Both the line containing "random.seed(0), np.random.seed(0), noise.seed_set(1)" and the line containing "pose from metres" are to be reproduced exactly, along with every line between them, and nothing more.

**Extracted information:**
======

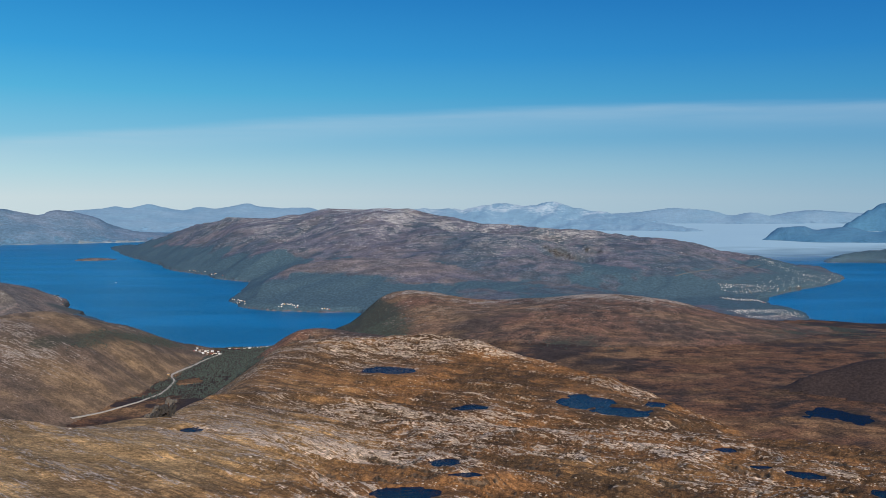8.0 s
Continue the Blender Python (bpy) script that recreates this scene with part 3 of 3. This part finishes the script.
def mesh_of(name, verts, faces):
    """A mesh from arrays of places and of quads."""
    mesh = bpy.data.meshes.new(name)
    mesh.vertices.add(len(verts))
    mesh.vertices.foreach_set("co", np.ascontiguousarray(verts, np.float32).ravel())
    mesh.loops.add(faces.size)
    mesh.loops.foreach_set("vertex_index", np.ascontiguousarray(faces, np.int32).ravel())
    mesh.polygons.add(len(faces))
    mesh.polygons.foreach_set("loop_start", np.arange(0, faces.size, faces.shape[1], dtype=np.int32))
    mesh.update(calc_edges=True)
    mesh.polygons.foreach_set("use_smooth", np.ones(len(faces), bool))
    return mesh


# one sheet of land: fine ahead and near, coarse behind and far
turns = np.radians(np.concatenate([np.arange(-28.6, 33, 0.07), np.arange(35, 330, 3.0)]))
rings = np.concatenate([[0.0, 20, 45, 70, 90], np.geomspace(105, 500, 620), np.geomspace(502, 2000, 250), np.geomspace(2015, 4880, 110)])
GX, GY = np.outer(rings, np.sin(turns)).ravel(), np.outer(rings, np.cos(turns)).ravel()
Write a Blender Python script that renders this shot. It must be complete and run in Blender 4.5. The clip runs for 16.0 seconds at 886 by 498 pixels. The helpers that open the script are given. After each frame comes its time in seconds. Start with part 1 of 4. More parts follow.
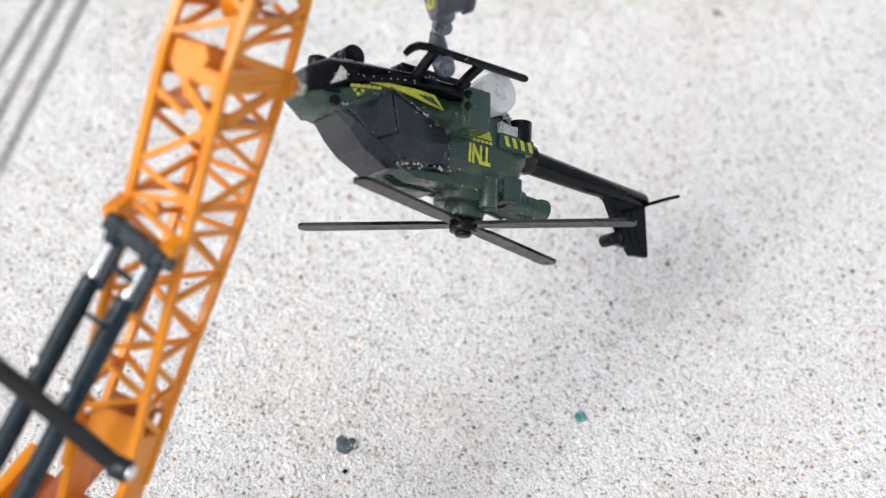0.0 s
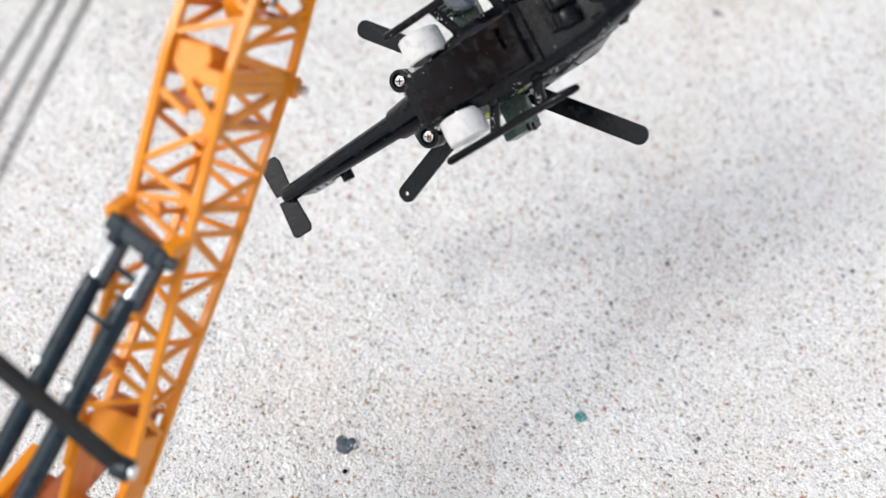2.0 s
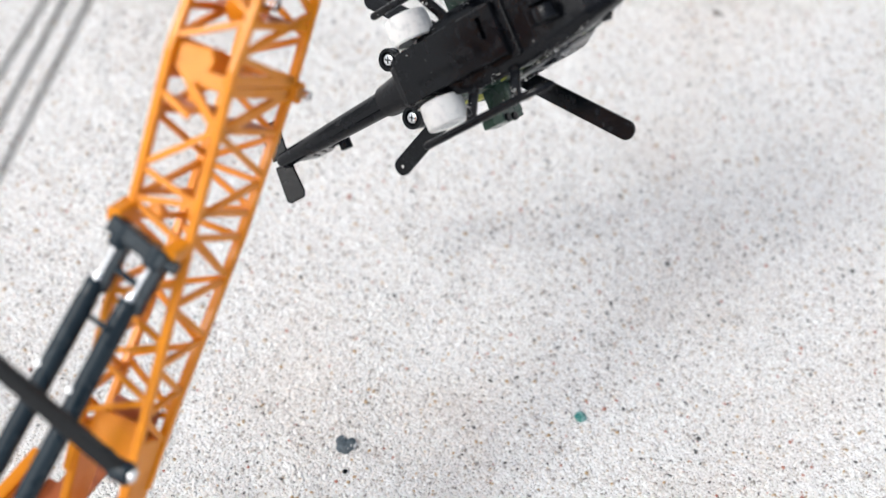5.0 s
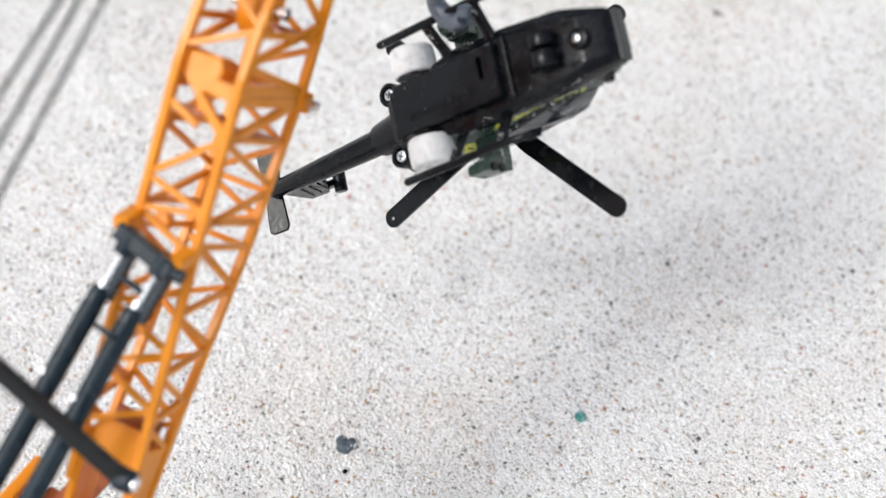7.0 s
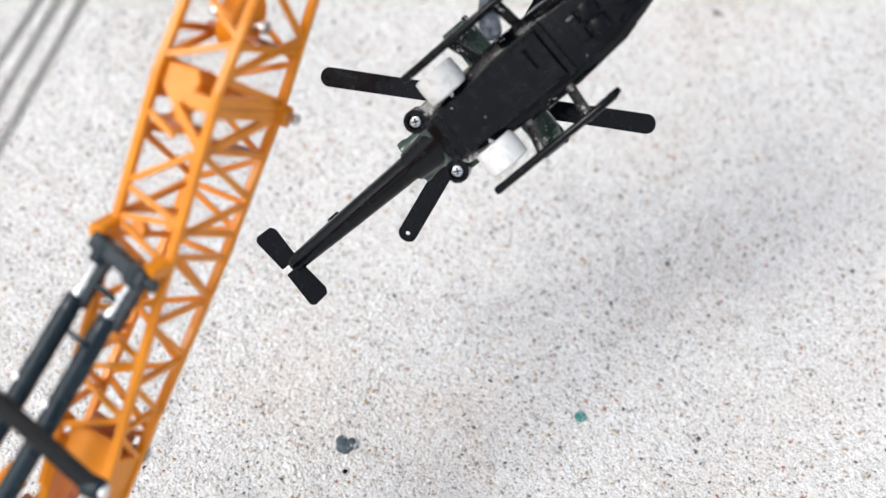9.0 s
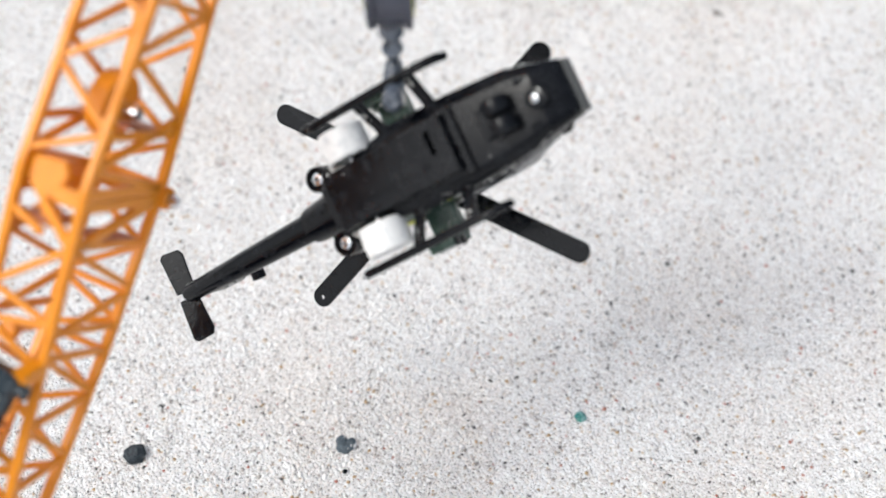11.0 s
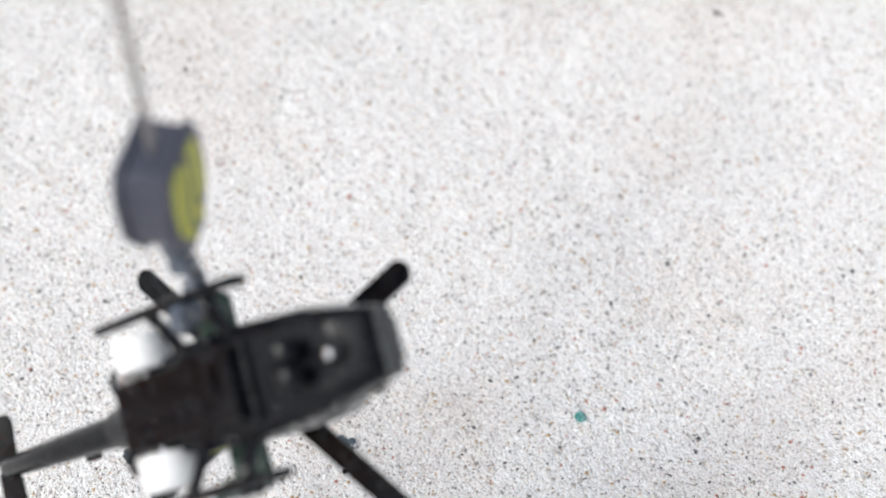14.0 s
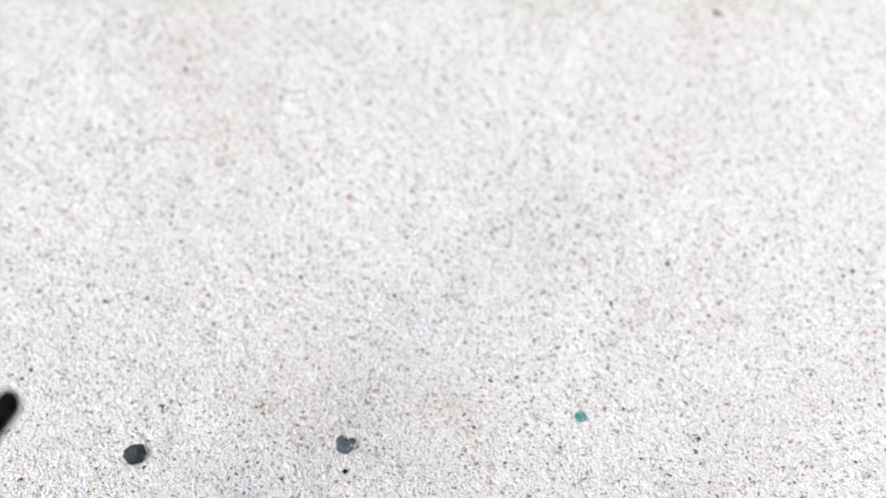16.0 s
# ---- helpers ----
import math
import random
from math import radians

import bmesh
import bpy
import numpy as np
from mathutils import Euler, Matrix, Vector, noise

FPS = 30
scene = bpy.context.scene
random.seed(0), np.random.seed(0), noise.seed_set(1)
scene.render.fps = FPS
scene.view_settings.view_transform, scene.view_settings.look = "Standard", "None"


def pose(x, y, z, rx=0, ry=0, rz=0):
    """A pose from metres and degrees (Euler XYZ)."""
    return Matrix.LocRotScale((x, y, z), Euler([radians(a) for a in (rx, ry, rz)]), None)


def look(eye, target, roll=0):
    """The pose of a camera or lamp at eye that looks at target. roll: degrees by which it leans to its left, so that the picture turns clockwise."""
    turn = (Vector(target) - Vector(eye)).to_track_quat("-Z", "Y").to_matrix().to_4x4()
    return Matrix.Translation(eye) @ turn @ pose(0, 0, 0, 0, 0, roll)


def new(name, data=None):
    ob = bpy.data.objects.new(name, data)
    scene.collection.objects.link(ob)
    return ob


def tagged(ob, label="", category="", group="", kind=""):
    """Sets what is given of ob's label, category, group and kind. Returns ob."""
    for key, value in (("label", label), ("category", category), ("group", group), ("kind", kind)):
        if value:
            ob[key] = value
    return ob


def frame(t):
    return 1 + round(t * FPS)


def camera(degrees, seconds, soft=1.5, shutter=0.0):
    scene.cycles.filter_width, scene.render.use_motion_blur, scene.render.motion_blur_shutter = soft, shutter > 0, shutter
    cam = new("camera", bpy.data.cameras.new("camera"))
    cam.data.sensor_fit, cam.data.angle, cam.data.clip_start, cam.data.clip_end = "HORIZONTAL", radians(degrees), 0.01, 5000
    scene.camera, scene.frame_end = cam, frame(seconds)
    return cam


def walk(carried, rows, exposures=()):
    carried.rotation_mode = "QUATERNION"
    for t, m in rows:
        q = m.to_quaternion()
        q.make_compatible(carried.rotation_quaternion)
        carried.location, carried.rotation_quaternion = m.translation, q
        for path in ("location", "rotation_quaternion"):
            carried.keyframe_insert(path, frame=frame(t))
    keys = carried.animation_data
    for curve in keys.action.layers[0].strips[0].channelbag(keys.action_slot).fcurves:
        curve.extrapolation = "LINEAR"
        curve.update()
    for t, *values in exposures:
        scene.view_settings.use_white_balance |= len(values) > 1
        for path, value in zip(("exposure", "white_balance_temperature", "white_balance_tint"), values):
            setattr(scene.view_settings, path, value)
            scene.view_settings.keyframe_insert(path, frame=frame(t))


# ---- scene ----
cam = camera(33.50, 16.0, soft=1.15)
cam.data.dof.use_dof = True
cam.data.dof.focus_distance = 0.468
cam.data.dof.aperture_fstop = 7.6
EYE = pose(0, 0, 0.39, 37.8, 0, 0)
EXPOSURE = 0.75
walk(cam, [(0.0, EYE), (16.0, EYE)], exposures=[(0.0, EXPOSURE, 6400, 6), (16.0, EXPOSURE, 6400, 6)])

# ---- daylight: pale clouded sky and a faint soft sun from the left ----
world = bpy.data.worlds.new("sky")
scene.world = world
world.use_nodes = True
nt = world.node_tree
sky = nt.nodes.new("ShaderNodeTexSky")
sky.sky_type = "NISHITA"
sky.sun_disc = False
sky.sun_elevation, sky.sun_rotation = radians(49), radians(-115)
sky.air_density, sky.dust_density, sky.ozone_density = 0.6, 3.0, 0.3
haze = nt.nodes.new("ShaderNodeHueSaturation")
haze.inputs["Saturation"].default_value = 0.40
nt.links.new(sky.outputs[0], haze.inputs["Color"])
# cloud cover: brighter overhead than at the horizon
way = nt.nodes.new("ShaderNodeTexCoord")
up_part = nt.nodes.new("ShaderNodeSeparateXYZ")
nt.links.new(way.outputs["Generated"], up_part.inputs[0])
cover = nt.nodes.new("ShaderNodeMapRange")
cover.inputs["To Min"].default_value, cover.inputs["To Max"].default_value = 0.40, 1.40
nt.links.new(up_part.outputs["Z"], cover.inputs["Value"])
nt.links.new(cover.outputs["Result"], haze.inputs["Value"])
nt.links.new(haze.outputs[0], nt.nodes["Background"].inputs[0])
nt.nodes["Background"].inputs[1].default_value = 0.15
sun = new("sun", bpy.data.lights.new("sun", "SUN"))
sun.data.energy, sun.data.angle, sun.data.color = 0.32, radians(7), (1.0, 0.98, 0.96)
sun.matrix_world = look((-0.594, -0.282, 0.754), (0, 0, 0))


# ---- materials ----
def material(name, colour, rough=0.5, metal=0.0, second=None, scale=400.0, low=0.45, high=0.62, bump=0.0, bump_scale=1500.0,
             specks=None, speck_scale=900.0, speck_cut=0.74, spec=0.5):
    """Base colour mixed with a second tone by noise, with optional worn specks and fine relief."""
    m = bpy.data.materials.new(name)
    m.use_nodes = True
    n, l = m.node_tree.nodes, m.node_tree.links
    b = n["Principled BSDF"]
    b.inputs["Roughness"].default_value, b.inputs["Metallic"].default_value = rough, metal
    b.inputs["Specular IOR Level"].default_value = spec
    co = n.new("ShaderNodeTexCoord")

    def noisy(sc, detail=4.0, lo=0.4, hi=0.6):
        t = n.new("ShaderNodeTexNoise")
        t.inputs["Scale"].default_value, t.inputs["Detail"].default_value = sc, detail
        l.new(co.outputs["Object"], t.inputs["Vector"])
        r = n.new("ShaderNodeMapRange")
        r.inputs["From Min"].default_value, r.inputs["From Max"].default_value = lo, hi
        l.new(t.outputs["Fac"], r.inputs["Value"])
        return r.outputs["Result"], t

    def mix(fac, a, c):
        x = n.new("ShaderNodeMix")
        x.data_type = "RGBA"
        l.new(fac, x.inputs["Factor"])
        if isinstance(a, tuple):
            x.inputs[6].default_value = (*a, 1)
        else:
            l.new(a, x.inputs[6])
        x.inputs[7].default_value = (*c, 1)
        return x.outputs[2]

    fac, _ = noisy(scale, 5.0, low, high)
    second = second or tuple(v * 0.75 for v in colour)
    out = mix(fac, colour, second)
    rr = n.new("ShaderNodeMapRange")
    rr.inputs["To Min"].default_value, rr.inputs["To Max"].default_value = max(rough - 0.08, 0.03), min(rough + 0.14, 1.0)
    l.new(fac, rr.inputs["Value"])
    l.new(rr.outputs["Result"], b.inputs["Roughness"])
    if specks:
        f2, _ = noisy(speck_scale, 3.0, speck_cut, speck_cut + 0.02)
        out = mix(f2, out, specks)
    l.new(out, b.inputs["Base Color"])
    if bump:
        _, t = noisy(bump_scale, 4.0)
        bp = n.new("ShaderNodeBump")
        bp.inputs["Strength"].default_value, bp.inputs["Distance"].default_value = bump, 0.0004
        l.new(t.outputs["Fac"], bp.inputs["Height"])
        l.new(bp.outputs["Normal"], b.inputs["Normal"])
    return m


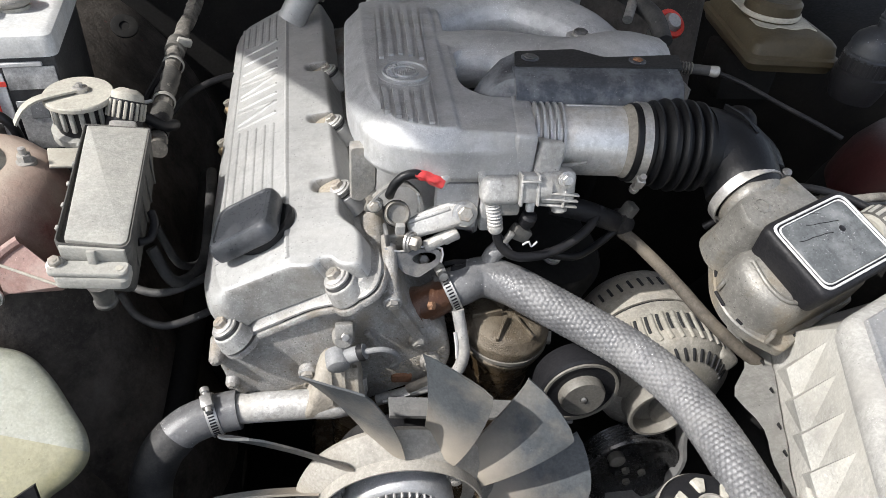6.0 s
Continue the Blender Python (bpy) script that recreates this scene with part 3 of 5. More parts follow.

======

**Answer to the problem:**
random.seed(0), np.random.seed(0), noise.seed_set(1)
scene.render.fps = FPS
scene.view_settings.view_transform, scene.view_settings.look = "Standard", "None"


def pose(x, y, z, rx=0, ry=0, rz=0):
    """A pose from metres and degrees (Euler XYZ)."""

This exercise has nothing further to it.